One could make a regex pattern from the keys and leave it to that module for optimization.

Obviously

"(ou|u|ch|ce|ci|c)"

needs to take care of ce/ci/c, either by reverse sorting or immediately as tree:

"(c(e|h|i)?|ou|u)"

Then

String soughtKeys = "ou|u|ch|ce|ci|c"; // c last
String replacements = "u|a|c|se|si|k";
Map<String, String> map = new HashMap<>();
... fill map

Pattern pattern = Pattern.compile("(" + soughtKeys + ")");

for (String word : words) {
    StringBuffer sb = new StringBuffer();
    Matcher m = pattern.matcher(word);
    while (m.find()) {
        m.appendReplacement(sb, map.get(m.group());
    }
    m.appendTail(sb);
    System.out.printf("%s -> %s%n", word, sb.toString());
}

The advantage being that regex is quite smart (though slow), and replacements are not done over replaced text.

Answer 3

This is not a full solution but it shows how to scan the input and find all target substrings in one pass. You would use a StringBuilder to assemble the result, looking up the replacements in a Map as you are currently doing. Use the start and end indexes to handle copying of non-matching segments.
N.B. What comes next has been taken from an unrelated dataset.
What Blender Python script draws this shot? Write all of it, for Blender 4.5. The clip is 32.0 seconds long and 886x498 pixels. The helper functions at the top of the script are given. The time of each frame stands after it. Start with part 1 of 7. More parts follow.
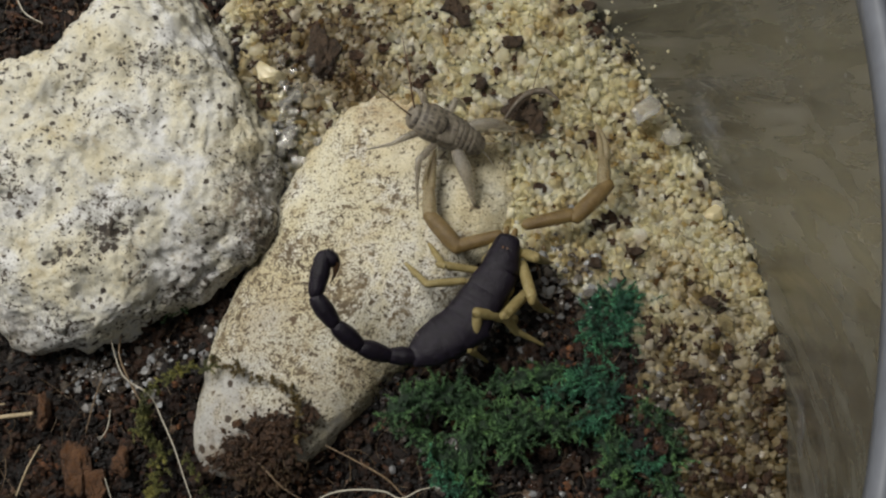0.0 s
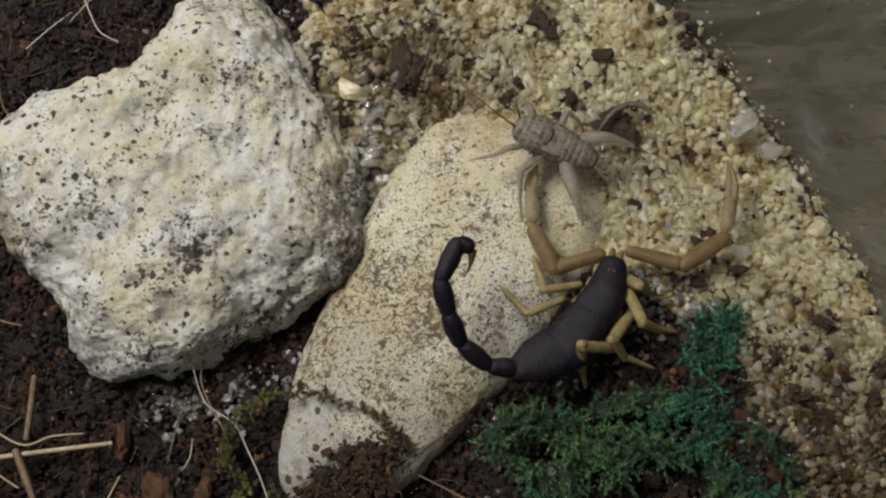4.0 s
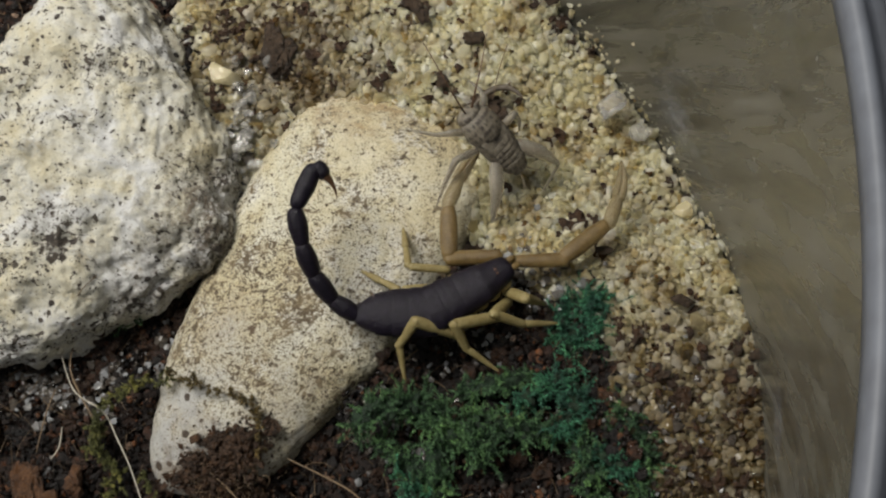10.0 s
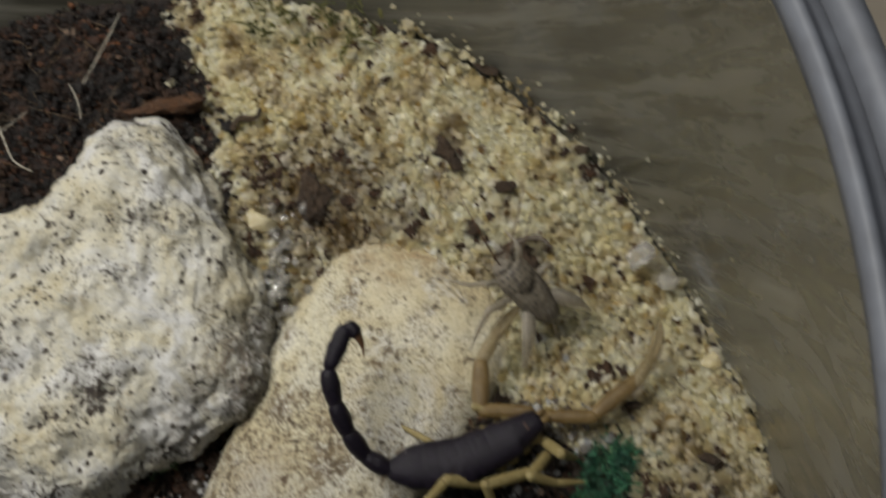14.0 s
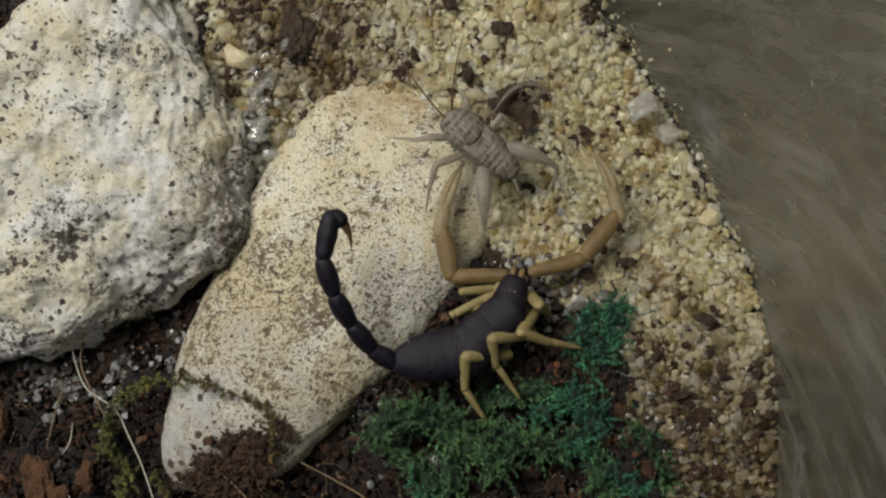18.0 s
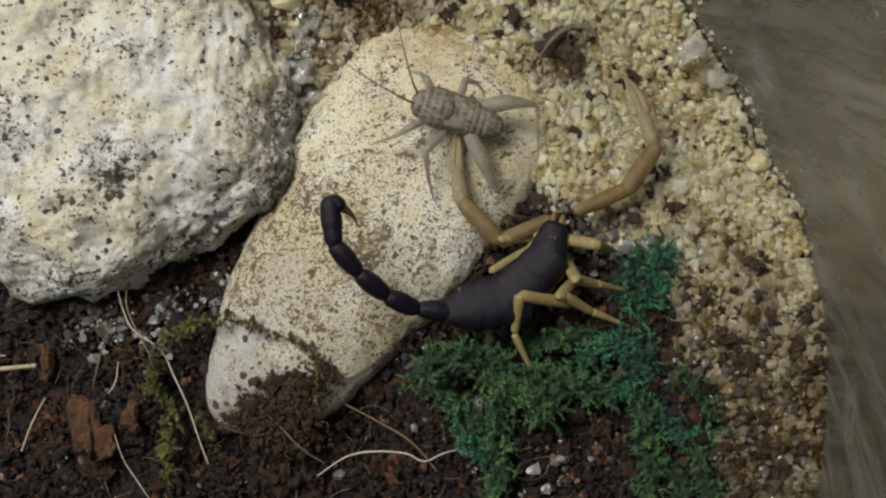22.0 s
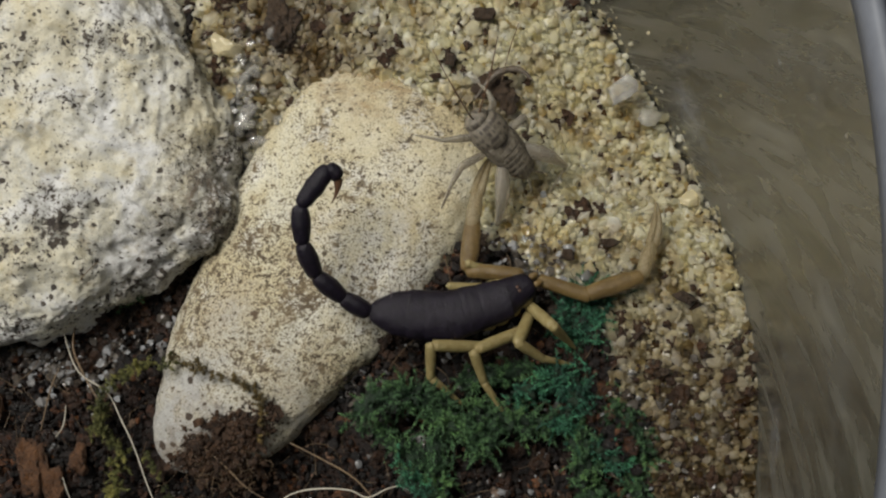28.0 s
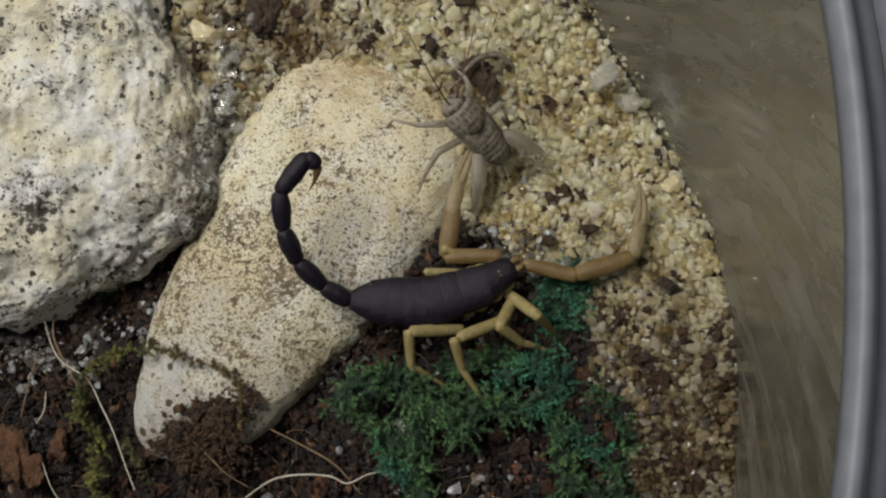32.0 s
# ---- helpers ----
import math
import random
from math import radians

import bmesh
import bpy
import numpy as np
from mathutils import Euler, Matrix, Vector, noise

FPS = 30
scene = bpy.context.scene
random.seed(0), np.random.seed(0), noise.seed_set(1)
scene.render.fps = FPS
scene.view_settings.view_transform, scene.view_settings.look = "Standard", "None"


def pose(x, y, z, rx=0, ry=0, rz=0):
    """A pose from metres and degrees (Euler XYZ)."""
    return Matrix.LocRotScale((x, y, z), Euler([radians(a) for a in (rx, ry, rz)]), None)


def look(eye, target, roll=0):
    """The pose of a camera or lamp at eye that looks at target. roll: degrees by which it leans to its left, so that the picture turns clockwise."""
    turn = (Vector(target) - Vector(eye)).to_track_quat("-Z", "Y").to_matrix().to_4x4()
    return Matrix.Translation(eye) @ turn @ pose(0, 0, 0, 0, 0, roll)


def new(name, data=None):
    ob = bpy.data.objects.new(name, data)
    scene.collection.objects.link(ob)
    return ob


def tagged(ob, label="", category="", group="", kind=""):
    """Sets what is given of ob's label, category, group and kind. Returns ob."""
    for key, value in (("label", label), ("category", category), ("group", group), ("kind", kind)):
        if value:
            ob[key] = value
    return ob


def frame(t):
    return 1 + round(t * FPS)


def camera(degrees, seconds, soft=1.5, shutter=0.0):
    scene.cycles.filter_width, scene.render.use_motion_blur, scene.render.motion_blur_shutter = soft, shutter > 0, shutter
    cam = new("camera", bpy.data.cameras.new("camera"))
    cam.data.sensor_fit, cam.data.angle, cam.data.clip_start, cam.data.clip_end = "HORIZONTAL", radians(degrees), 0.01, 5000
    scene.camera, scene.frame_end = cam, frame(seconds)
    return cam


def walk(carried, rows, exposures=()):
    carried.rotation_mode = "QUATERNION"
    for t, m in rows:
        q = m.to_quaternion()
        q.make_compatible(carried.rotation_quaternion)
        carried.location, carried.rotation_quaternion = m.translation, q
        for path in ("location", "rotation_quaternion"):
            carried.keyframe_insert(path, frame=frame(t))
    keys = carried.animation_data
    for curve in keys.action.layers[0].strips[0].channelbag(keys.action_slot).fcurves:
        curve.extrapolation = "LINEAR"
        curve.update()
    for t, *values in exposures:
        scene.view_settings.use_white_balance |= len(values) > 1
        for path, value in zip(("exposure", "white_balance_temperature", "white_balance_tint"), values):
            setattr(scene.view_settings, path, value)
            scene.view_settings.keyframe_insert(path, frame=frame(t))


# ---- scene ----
# Round tub with a scorpion and a cricket. Lengths below are in millimetres unless they go to pose().
MM = 0.001
cam = camera(44, 32.0, soft=2.2, shutter=0.5)
walk(cam, [
    (0.0, pose(0.0168, -0.0471, 0.1654, 16.18, 2.94, 0.57)),
    (0.04, pose(0.0167, -0.0472, 0.1653, 16.18, 2.95, 0.58)),
    (0.5, pose(0.0034, -0.0520, 0.1582, 16.24, 4.39, 1.38)),
    (1.0, pose(-0.0042, -0.0472, 0.1567, 15.84, 4.07, 1.40)),
    (1.5, pose(0.0054, -0.0453, 0.1568, 16.62, 3.90, 0.56)),
    (2.0, pose(0.0021, -0.0470, 0.1585, 16.85, 4.08, 1.01)),
    (2.5, pose(0.0076, -0.0440, 0.1606, 16.76, 3.62, 0.57)),
    (4.5, pose(0.0053, -0.0482, 0.1587, 18.30, 4.22, 0.33)),
    (5.0, pose(0.0087, -0.0471, 0.1605, 18.30, 3.75, -0.07)),
    (5.5, pose(0.0156, -0.0427, 0.1633, 18.03, 2.90, -0.58)),
    (6.0, pose(0.0137, -0.0455, 0.1630, 18.52, 3.00, -0.48)),
    (6.5, pose(0.0166, -0.0461, 0.1606, 18.00, 2.96, -0.66)),
    (7.0, pose(0.0174, -0.0459, 0.1594, 17.42, 2.66, -0.80)),
    (7.5, pose(0.0162, -0.0465, 0.1591, 17.11, 2.80, -0.74)),
    (8.0, pose(0.0186, -0.0456, 0.1605, 17.34, 2.65, -0.89)),
    (8.5, pose(0.0175, -0.0459, 0.1609, 17.12, 2.20, -0.90)),
    (9.0, pose(0.0171, -0.0462, 0.1600, 16.90, 2.09, -0.87)),
    (9.5, pose(0.0182, -0.0464, 0.1595, 16.65, 2.07, -0.97)),
    (10.0, pose(0.0179, -0.0462, 0.1598, 16.50, 1.90, -1.01)),
    (10.5, pose(0.0165, -0.0473, 0.1597, 16.50, 1.83, -1.01)),
    (11.0, pose(0.0167, -0.0469, 0.1608, 16.56, 1.80, -0.88)),
    (11.5, pose(0.0160, -0.0476, 0.1612, 17.19, 1.61, -0.94)),
    (12.0, pose(0.0164, -0.0473, 0.1604, 17.24, 1.66, -0.86)),
    (12.5, pose(0.0169, -0.0473, 0.1602, 17.26, 1.72, -0.93)),
    (13.0, pose(0.0197, -0.0442, 0.1606, 16.58, 1.87, -1.12)),
    (13.5, pose(0.0240, -0.0412, 0.1603, 15.64, 1.74, -1.19)),
    (14.0, pose(0.0181, -0.0302, 0.1682, 18.36, 3.14, 0.05)),
    (14.5, pose(0.0203, -0.0179, 0.1657, 16.91, 6.96, 3.57)),
    (15.0, pose(0.0106, -0.0281, 0.1622, 13.17, 2.99, 1.76)),
    (15.5, pose(0.0239, -0.0310, 0.1586, 13.72, 4.49, 2.53)),
    (17.5, pose(0.0115, -0.0257, 0.1607, 9.81, 0.93, 1.04)),
    (18.0, pose(0.0119, -0.0261, 0.1609, 9.77, 0.36, 0.80)),
    (18.5, pose(0.0126, -0.0262, 0.1607, 9.81, 0.23, 0.74)),
    (19.0, pose(0.0096, -0.0278, 0.1627, 9.38, 0.39, 0.92)),
    (19.5, pose(0.0088, -0.0285, 0.1615, 9.79, 0.98, 1.14)),
    (20.0, pose(0.0103, -0.0281, 0.1607, 9.49, 1.04, 1.08)),
    (20.5, pose(0.0105, -0.0283, 0.1614, 9.31, 1.07, 1.09)),
    (21.0, pose(0.0090, -0.0294, 0.1616, 9.34, 0.89, 1.14)),
    (21.5, pose(0.0087, -0.0300, 0.1601, 8.94, 1.18, 1.27)),
    (22.0, pose(0.0081, -0.0304, 0.1593, 8.40, 1.28, 1.35)),
    (22.5, pose(0.0091, -0.0304, 0.1587, 8.30, 1.57, 1.23)),
    (23.0, pose(0.0095, -0.0301, 0.1593, 8.14, 1.37, 1.21)),
    (23.5, pose(0.0108, -0.0297, 0.1598, 8.06, 1.13, 1.04)),
    (24.0, pose(0.0108, -0.0296, 0.1594, 7.89, 1.16, 0.98)),
    (24.5, pose(0.0102, -0.0301, 0.1595, 7.87, 0.99, 1.11)),
    (25.0, pose(0.0095, -0.0298, 0.1592, 7.73, 0.85, 1.00)),
    (25.5, pose(0.0108, -0.0293, 0.1613, 8.44, 0.83, 0.67)),
    (27.5, pose(0.0135, -0.0283, 0.1630, 9.48, 0.84, 0.31)),
    (28.0, pose(0.0151, -0.0280, 0.1633, 9.40, 0.76, 0.25)),
    (28.5, pose(0.0147, -0.0280, 0.1634, 9.31, 0.51, 0.29)),
    (29.0, pose(0.0161, -0.0272, 0.1622, 9.22, 0.50, 0.31)),
    (29.5, pose(0.0168, -0.0282, 0.1626, 9.41, 0.76, 0.27)),
    (30.0, pose(0.0166, -0.0284, 0.1631, 9.41, 0.74, 0.30)),
    (30.5, pose(0.0153, -0.0294, 0.1633, 9.37, 0.58, 0.43)),
    (31.0, pose(0.0165, -0.0288, 0.1625, 9.43, 0.58, 0.40)),
    (31.5, pose(0.0156, -0.0284, 0.1621, 9.31, 0.44, 0.32)),
    (32.0, pose(0.0183, -0.0290, 0.1629, 9.04, 0.86, 0.18)),
], exposures=[(0.0, -0.08), (1.0, -0.2), (2.0, -0.2), (5.0, -0.18), (8.0, -0.01), (12.5, 0.0), (14.0, -0.30), (15.2, -0.36), (17.5, -0.12), (20.5, -0.08), (22.0, 0.01), (25.5, 0.02), (28.0, -0.08), (32.0, -0.06)])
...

public static void main(String[] args) throws Exception
{
    Pattern p = Pattern.compile("(ou|ch|ce|ci|u|c)");
    Matcher m = p.matcher("auouuchcceaecxici");
    while (m.find())
    {
        MatchResult r = m.toMatchResult();
        System.out.printf("s=%d e=%d '%s'\n", r.start(), r.end(), r.group());
    }
}

Output:

s=1 e=2 'u'
s=2 e=4 'ou'
s=4 e=5 'u'
s=5 e=7 'ch'
s=7 e=8 'c'
s=8 e=10 'ce'
s=12 e=13 'c'
s=15 e=17 'ci'

Note the strings in the regex have to be sorted in order of descending length to work correctly.